**Problem to solve:** The required output consists solely of the lines from the one containing "q.make_compatible(carried.rotation_quaternion)" down to the one containing "keys = carried.animation_data", both included, each quoted exactly.

**Information provided:**
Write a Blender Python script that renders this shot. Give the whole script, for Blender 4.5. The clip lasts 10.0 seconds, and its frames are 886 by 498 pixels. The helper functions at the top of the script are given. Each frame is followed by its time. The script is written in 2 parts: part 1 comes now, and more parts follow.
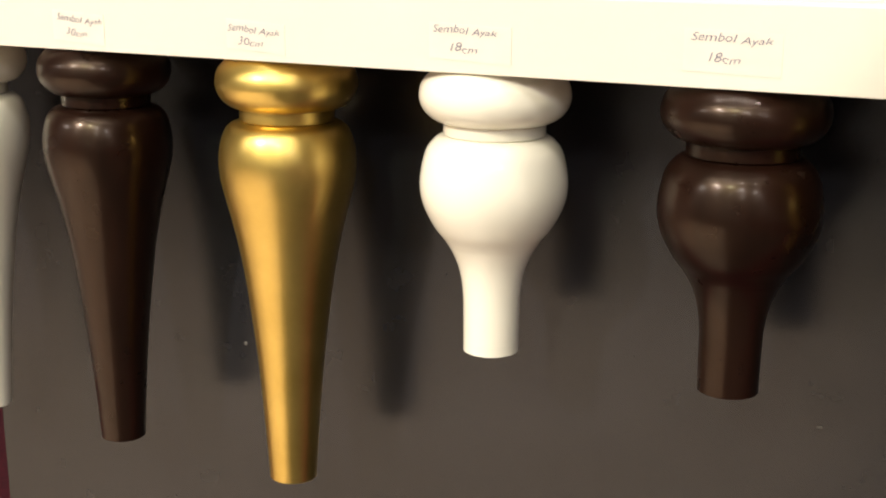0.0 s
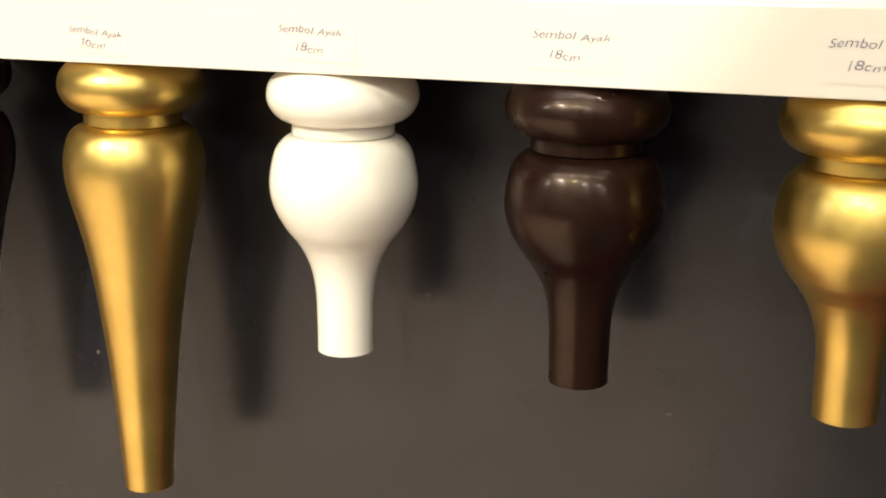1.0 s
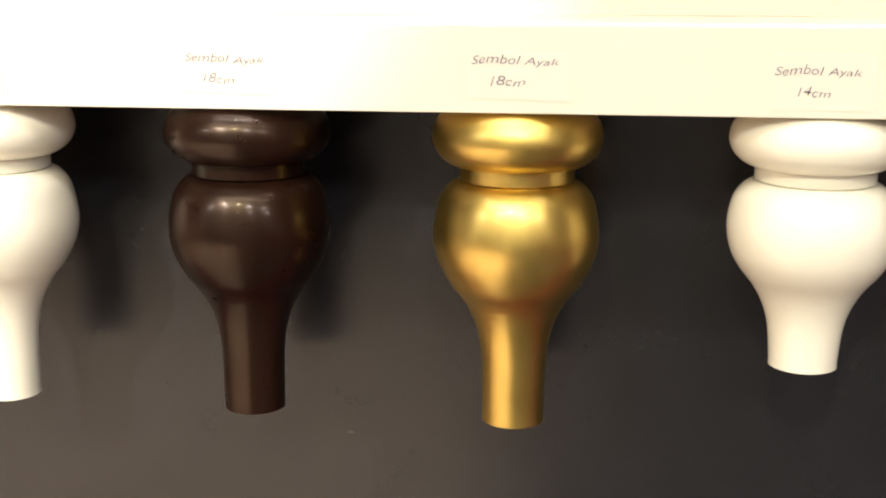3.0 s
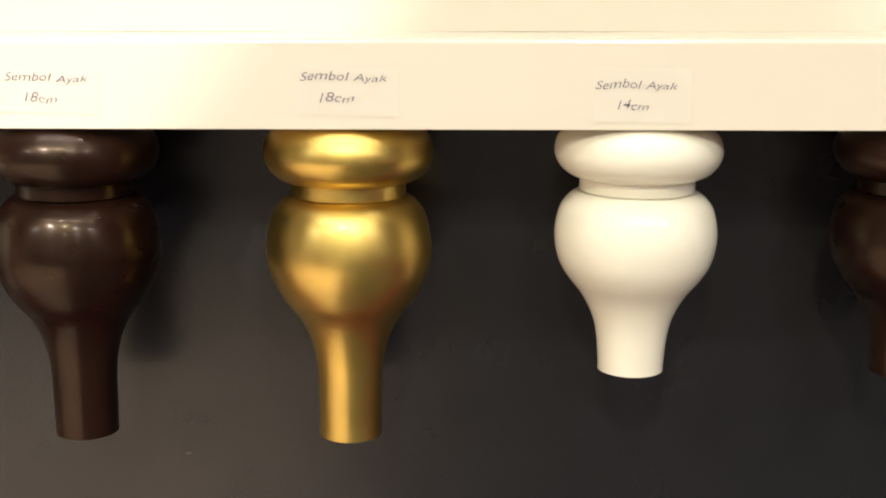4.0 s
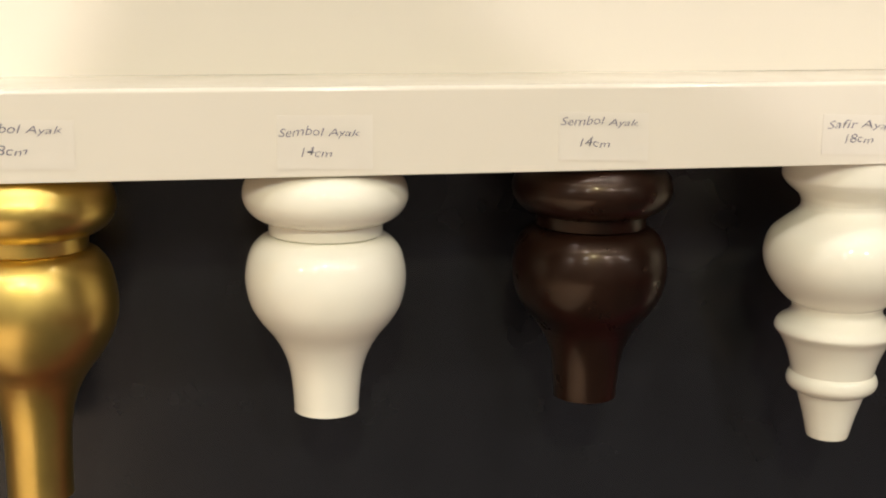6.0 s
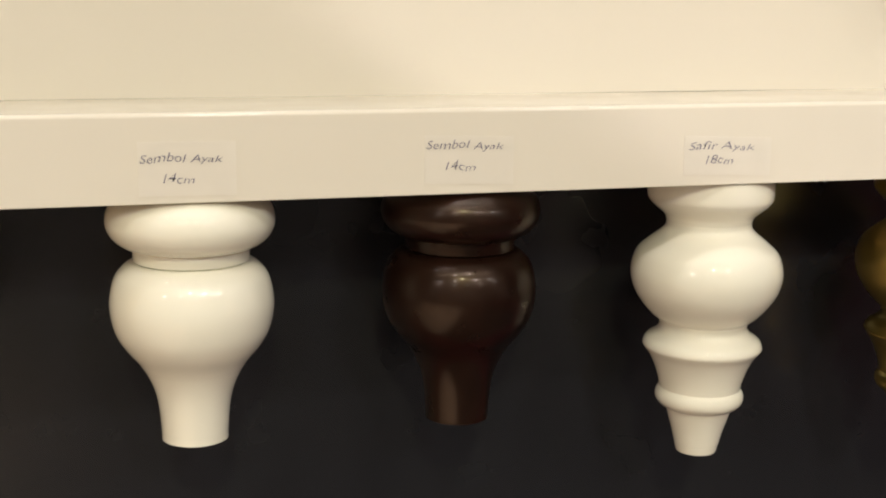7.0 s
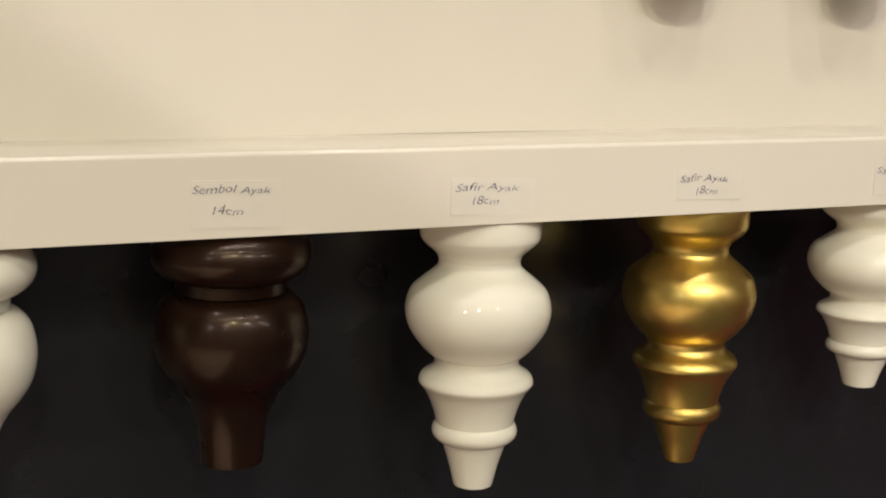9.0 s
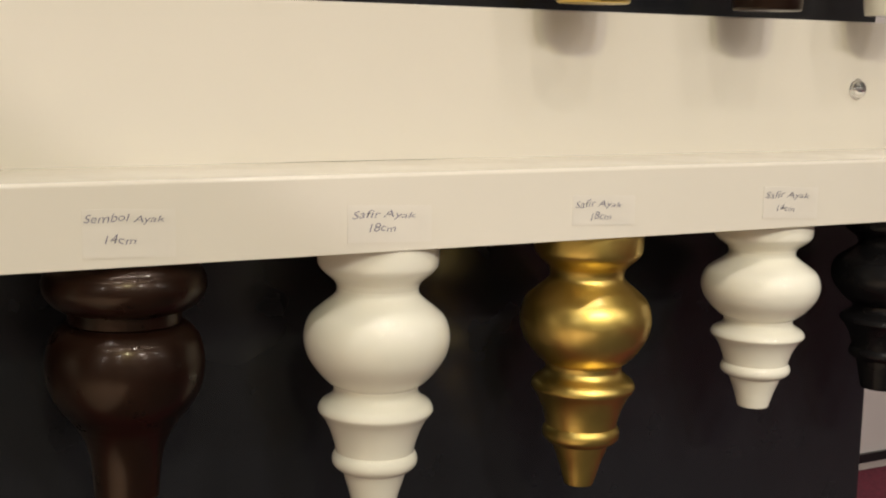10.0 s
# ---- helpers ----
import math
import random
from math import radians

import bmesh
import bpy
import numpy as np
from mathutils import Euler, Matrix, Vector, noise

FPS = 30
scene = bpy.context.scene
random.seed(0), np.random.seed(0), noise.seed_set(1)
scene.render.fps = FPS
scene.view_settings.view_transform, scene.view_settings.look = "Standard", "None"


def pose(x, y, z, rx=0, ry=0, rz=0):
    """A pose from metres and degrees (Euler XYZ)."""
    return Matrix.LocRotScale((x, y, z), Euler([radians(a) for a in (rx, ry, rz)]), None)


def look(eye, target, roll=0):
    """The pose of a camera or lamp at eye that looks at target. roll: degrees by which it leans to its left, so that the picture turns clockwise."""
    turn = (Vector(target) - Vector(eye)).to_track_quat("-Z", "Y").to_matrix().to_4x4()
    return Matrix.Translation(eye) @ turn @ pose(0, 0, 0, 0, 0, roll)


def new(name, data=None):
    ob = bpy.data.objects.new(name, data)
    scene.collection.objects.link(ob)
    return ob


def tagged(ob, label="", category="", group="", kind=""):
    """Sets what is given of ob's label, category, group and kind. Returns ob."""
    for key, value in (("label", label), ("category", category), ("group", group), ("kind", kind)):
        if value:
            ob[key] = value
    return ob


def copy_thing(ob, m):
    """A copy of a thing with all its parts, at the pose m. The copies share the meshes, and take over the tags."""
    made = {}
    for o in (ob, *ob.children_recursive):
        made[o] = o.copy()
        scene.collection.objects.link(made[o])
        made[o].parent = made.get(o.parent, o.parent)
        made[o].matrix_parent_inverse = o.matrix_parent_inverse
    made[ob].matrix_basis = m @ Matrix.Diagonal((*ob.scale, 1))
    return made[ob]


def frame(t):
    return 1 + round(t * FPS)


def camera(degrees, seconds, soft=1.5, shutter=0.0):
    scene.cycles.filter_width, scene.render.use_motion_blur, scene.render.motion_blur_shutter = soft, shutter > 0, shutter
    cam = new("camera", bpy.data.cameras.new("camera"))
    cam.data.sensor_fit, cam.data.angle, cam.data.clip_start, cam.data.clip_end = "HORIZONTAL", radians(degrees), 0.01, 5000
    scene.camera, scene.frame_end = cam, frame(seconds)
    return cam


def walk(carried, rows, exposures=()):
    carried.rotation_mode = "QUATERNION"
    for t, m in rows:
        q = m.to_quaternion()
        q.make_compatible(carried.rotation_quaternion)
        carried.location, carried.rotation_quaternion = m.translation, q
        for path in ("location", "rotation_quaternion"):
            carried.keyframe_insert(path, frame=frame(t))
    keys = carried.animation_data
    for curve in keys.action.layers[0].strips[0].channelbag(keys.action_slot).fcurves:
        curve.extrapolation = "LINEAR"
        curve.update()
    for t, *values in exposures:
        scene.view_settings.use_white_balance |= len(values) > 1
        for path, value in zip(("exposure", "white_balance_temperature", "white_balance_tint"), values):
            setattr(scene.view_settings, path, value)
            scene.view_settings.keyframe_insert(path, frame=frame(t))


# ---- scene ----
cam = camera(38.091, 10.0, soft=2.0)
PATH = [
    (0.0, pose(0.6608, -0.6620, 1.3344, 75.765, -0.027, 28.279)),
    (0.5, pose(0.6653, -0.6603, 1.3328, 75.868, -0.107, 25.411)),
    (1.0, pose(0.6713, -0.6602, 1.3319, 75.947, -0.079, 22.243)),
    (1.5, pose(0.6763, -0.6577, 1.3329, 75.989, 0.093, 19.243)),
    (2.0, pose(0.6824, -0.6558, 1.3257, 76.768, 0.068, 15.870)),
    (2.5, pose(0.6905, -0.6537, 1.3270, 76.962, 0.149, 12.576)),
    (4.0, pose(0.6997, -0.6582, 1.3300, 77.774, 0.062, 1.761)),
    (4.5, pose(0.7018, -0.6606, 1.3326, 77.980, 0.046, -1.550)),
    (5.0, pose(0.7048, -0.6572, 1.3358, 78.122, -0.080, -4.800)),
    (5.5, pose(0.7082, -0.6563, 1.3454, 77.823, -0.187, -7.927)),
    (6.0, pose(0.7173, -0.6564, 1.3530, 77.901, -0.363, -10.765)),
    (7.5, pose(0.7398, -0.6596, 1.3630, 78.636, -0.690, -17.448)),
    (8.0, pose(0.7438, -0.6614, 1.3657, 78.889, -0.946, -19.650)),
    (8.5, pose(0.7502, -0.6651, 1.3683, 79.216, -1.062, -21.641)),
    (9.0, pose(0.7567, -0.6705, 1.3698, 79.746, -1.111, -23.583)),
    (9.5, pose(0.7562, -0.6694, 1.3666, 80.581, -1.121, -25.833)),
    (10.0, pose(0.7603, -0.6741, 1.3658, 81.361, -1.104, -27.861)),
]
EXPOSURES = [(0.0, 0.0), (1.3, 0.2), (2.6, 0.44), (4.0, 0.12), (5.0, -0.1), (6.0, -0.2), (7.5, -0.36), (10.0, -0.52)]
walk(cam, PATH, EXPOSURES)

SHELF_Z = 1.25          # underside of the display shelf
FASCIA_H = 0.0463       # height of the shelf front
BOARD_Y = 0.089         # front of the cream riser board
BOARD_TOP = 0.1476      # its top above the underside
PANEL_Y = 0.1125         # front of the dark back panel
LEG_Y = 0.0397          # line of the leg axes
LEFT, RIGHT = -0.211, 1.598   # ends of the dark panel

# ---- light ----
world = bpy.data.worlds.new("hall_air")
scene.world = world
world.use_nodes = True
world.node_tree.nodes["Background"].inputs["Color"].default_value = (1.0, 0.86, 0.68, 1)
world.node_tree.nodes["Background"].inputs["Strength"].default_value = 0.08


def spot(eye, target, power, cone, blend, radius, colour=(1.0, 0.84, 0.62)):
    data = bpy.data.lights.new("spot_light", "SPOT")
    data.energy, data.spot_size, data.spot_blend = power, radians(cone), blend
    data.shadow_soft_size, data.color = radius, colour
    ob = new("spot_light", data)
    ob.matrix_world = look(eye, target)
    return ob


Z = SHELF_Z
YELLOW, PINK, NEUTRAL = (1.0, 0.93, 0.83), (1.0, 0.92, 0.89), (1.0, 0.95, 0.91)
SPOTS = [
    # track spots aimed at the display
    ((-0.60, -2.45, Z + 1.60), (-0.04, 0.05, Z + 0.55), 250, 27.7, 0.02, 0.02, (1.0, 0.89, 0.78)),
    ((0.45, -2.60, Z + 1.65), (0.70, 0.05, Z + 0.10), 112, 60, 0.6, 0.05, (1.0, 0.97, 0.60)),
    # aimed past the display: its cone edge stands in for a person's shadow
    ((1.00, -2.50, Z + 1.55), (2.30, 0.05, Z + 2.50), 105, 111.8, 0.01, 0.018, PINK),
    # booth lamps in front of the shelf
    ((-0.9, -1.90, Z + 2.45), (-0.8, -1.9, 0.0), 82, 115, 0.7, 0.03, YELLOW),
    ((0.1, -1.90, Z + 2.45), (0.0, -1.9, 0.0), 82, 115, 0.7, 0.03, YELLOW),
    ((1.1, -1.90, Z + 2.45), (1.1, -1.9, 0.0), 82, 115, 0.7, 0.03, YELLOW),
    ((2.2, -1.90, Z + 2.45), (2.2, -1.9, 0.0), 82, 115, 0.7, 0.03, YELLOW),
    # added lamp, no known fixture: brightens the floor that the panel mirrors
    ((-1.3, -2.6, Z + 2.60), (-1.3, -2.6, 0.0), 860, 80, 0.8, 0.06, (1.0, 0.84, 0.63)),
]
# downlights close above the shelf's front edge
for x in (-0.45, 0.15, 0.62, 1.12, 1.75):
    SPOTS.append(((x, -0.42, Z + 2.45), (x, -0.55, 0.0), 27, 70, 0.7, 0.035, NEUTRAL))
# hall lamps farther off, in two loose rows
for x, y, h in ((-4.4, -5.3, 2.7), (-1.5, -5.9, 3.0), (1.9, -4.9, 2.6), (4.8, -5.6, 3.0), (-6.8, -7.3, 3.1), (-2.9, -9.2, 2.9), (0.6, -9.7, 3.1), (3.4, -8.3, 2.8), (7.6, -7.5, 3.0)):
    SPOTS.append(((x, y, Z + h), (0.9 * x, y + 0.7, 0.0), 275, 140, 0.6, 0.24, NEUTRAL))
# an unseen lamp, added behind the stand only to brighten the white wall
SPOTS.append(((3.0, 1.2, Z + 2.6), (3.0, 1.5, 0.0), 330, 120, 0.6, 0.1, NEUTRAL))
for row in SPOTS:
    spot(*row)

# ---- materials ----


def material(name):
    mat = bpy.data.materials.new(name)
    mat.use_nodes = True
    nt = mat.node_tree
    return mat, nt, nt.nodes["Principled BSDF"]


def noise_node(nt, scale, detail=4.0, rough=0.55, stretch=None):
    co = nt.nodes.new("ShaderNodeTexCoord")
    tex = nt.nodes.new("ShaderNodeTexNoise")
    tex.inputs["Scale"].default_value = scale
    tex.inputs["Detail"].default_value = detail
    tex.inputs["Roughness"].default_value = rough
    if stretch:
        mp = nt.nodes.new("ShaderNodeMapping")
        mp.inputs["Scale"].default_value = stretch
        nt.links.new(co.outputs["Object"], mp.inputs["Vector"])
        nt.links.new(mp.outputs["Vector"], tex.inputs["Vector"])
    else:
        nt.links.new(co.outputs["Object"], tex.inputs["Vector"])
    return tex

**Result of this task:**
        q.make_compatible(carried.rotation_quaternion)
        carried.location, carried.rotation_quaternion = m.translation, q
        for path in ("location", "rotation_quaternion"):
            carried.keyframe_insert(path, frame=frame(t))
    keys = carried.animation_data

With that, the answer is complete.